Problem requirements: Will you output all of the data below exactly, omitting the images?

**** Record set

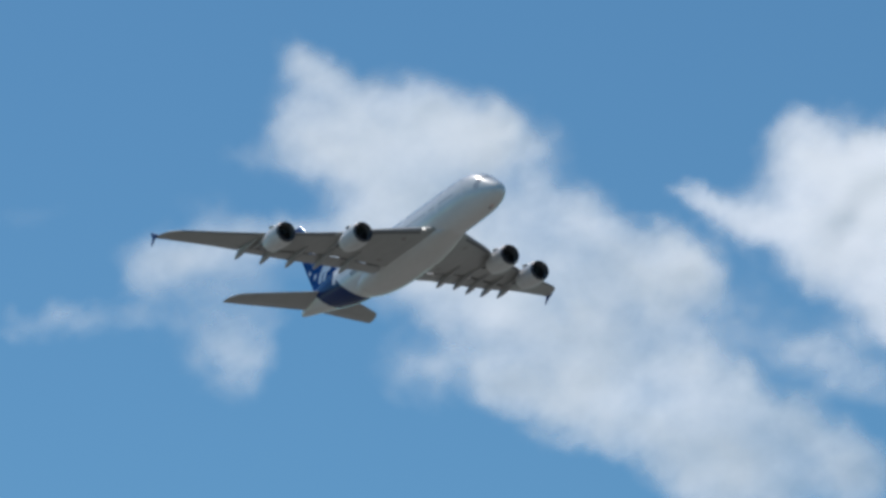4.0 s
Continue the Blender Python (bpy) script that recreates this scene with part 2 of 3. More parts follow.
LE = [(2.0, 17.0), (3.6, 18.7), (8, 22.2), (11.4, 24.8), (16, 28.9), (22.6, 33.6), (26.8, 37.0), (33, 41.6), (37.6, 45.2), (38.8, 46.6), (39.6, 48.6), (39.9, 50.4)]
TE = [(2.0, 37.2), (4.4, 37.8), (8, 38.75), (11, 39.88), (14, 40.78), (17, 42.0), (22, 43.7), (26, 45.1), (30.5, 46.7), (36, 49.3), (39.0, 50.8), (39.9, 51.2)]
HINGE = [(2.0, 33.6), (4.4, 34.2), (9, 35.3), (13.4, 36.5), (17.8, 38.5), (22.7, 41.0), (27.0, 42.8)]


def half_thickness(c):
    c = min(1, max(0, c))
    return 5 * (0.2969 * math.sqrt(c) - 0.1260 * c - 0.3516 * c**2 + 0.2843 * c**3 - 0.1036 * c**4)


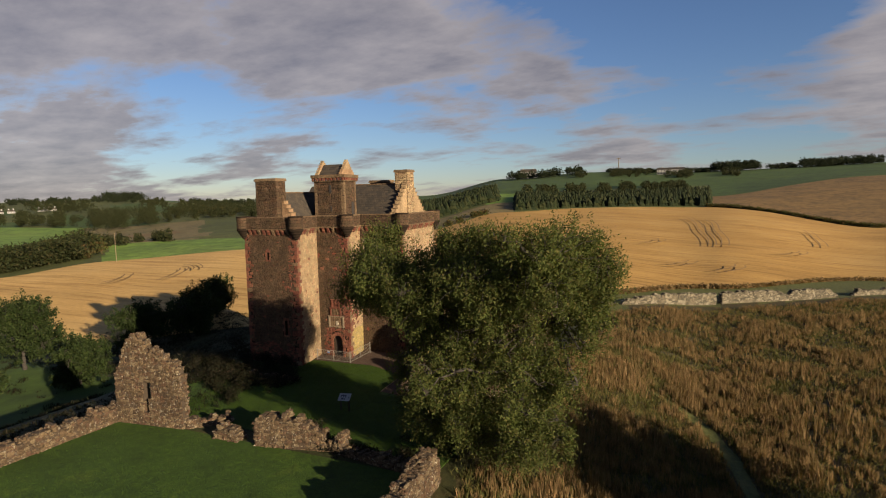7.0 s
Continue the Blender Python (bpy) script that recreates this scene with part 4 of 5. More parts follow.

********

Written solution:
4.0 s
Continue the Blender Python (bpy) script that recreates this scene with part 2 of 3. More parts follow.
LE = [(2.0, 17.0), (3.6, 18.7), (8, 22.2), (11.4, 24.8), (16, 28.9), (22.6, 33.6), (26.8, 37.0), (33, 41.6), (37.6, 45.2), (38.8, 46.6), (39.6, 48.6), (39.9, 50.4)]
TE = [(2.0, 37.2), (4.4, 37.8), (8, 38.75), (11, 39.88), (14, 40.78), (17, 42.0), (22, 43.7), (26, 45.1), (30.5, 46.7), (36, 49.3), (39.0, 50.8), (39.9, 51.2)]
HINGE = [(2.0, 33.6), (4.4, 34.2), (9, 35.3), (13.4, 36.5), (17.8, 38.5), (22.7, 41.0), (27.0, 42.8)]


def half_thickness(c):
    c = min(1, max(0, c))
    return 5 * (0.2969 * math.sqrt(c) - 0.1260 * c - 0.3516 * c**2 + 0.2843 * c**3 - 0.1036 * c**4)


7.0 s
Continue the Blender Python (bpy) script that recreates this scene with part 4 of 5. More parts follow.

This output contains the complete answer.